Solution: Coefficients: 1, -6, 11, -6 and divisor c = 2\nBring down 1\n1 * 2 = 2, add to -6: -4\n-4 * 2 = -8, add to 11: 3\n3 * 2 = 6, add to -6: 0\nBottom row: 1, -4, 3, 0
Result: Quotient: x^2 - 4x + 3, Remainder: 0. Since remainder is 0, x = 2 is a root and (x - 2) is a factor.
Example 2: Testing a Potential Root
Problem: Use synthetic division to test whether x = 3 is a root of P(x) = 2x^3 - 5x^2 - 4x + 3.
Solution: Coefficients: 2, -5, -4, 3 and divisor c = 3\nBring down 2\n2 * 3 = 6, add to -5: 1\n1 * 3 = 3, add to -4: -1\n-1 * 3 = -3, add to 3: 0\nBottom row: 2, 1, -1, 0
Result: Quotient: 2x^2 + x - 1, Remainder: 0. x = 3 IS a root. Factor further: (x - 3)(2x - 1)(x + 1).
Frequently Asked Questions
What is synthetic division and when should I use it?
Synthetic division is a shorthand method for dividing a polynomial by a linear factor of the form (x - c). It dramatically simplifies the traditional long division process by working only with the coefficients of the polynomial rather than writing out full variable expressions. This method is particularly useful when you need to test potential roots of a polynomial using the Rational Root Theorem, or when factoring higher-degree polynomials step by step. Synthetic division reduces errors and saves significant time compared to polynomial long division, making it the preferred approach in most algebra courses.
How do I set up synthetic division correctly?
To set up synthetic division, first write down all coefficients of the polynomial in descending order of degree, including zeros for any missing terms. For example, x^3 + 2x - 5 has coefficients 1, 0, 2, -5 because the x^2 term is missing and needs a zero placeholder. Then write the value c from the divisor (x - c) to the left side. If you are dividing by (x + 3), use c = -3 since (x + 3) = (x - (-3)). Getting the sign correct on the divisor value is the most common source of errors in synthetic division problems.
What does the remainder in synthetic division tell me?
The remainder in synthetic division has a direct connection to the Remainder Theorem, which states that when polynomial P(x) is divided by (x - c), the remainder equals P(c). This means you can evaluate any polynomial at a specific value simply by performing synthetic division. If the remainder is zero, then c is a root of the polynomial and (x - c) is a factor. This connection between division and evaluation makes synthetic division an incredibly efficient tool for finding polynomial roots, testing potential rational roots, and completely factoring polynomials into linear factors.
Can synthetic division be used with any divisor?
Standard synthetic division only works when dividing by a linear expression of the form (x - c).
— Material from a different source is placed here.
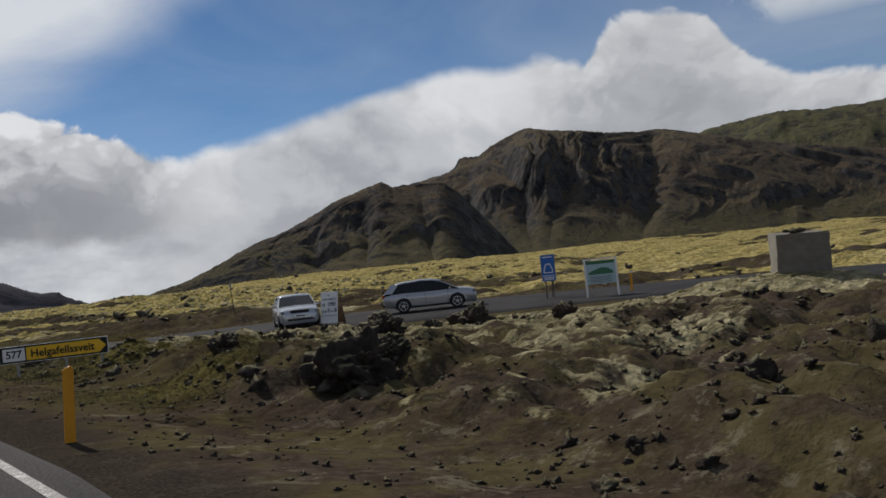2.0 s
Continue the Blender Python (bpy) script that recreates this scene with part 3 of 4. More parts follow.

You cannot directly use synthetic division to divide by quadratic or higher-degree polynomials like (x^2 + 1) or (x^2 - 3x + 2). For those cases, you must use polynomial long division instead. However, there is an extended version of synthetic division that can handle divisors of the form (ax - c) where a is not equal to 1, though it requires an additional step of dividing all quotient coefficients by a at the end. Most textbooks stick to the standard form where the leading coefficient of the divisor is one.
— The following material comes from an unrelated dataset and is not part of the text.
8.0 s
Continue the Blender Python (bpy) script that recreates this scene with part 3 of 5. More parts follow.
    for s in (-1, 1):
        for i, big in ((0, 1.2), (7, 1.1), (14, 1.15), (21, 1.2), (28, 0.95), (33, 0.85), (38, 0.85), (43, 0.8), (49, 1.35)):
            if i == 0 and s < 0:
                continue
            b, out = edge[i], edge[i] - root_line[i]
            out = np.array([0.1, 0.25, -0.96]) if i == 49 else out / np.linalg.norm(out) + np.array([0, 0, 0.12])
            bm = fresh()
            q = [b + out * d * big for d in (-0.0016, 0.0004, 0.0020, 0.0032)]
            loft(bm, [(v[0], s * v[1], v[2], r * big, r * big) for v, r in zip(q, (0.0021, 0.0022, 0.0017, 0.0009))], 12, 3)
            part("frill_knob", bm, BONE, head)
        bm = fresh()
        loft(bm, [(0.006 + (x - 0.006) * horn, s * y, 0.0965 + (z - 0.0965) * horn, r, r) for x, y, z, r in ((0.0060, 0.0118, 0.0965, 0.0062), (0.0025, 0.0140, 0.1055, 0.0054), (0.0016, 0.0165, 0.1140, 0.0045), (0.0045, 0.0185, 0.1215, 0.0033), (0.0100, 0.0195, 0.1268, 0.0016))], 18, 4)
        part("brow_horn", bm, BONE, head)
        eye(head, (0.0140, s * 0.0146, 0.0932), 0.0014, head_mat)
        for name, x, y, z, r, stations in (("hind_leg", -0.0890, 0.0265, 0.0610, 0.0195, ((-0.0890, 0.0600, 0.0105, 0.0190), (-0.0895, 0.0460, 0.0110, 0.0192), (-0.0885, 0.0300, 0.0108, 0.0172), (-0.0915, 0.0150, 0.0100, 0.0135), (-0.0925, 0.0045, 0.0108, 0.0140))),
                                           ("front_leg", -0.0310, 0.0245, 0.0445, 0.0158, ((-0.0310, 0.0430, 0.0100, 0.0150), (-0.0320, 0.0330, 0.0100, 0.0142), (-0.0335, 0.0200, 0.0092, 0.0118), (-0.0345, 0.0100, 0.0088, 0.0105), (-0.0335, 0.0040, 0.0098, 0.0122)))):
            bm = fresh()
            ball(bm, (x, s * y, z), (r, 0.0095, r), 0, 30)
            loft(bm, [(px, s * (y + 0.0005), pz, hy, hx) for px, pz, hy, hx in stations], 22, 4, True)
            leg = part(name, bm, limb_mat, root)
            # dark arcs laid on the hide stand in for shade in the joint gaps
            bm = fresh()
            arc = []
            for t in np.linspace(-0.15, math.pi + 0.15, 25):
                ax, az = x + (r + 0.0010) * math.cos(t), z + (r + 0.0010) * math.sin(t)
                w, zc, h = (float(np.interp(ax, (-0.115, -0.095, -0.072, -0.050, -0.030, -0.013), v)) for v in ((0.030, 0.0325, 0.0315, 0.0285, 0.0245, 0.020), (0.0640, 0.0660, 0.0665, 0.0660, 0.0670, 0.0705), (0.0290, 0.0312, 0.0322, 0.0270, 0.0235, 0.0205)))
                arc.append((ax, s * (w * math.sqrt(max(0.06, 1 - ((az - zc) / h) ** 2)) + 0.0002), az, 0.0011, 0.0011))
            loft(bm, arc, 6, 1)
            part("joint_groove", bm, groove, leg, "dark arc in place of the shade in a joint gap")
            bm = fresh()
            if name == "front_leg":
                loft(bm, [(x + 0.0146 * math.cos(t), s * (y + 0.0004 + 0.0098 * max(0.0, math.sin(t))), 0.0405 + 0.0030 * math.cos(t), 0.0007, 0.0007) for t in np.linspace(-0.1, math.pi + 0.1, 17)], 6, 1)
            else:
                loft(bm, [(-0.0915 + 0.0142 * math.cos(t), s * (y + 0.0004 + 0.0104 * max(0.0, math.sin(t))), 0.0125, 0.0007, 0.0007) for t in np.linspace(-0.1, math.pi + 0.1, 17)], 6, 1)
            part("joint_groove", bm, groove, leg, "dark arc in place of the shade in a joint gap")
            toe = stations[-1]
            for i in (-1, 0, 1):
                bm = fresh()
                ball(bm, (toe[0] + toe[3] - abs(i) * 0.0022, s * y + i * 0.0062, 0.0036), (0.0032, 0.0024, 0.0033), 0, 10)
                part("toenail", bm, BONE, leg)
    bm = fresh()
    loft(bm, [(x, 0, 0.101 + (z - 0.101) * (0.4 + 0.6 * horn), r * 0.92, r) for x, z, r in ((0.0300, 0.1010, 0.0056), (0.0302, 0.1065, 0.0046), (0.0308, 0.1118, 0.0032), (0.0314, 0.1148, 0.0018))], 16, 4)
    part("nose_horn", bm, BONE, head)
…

How does synthetic division relate to the Factor Theorem?
The Factor Theorem is a special case of the Remainder Theorem and states that (x - c) is a factor of polynomial P(x) if and only if P(c) = 0. When you perform synthetic division and get a remainder of zero, you have simultaneously proven that (x - c) is a factor AND found the quotient polynomial. This allows you to completely factor polynomials by repeatedly applying synthetic division. For instance, if you have a cubic polynomial and find one root, synthetic division gives you a quadratic quotient that you can then solve using the quadratic formula to find the remaining roots.
What are common mistakes students make with synthetic division?
The most frequent error is using the wrong sign for the divisor. When dividing by (x + 3), students often use +3 instead of the correct value -3. Another common mistake is forgetting to include a zero coefficient for missing degree terms in the polynomial. For example, dividing x^4 - 1 by (x - 1) requires coefficients 1, 0, 0, 0, -1 with three zero placeholders. Students also sometimes forget to bring down the first coefficient or make arithmetic errors when multiplying and adding. Always double-check by verifying that the quotient times the divisor plus the remainder equals the original polynomial.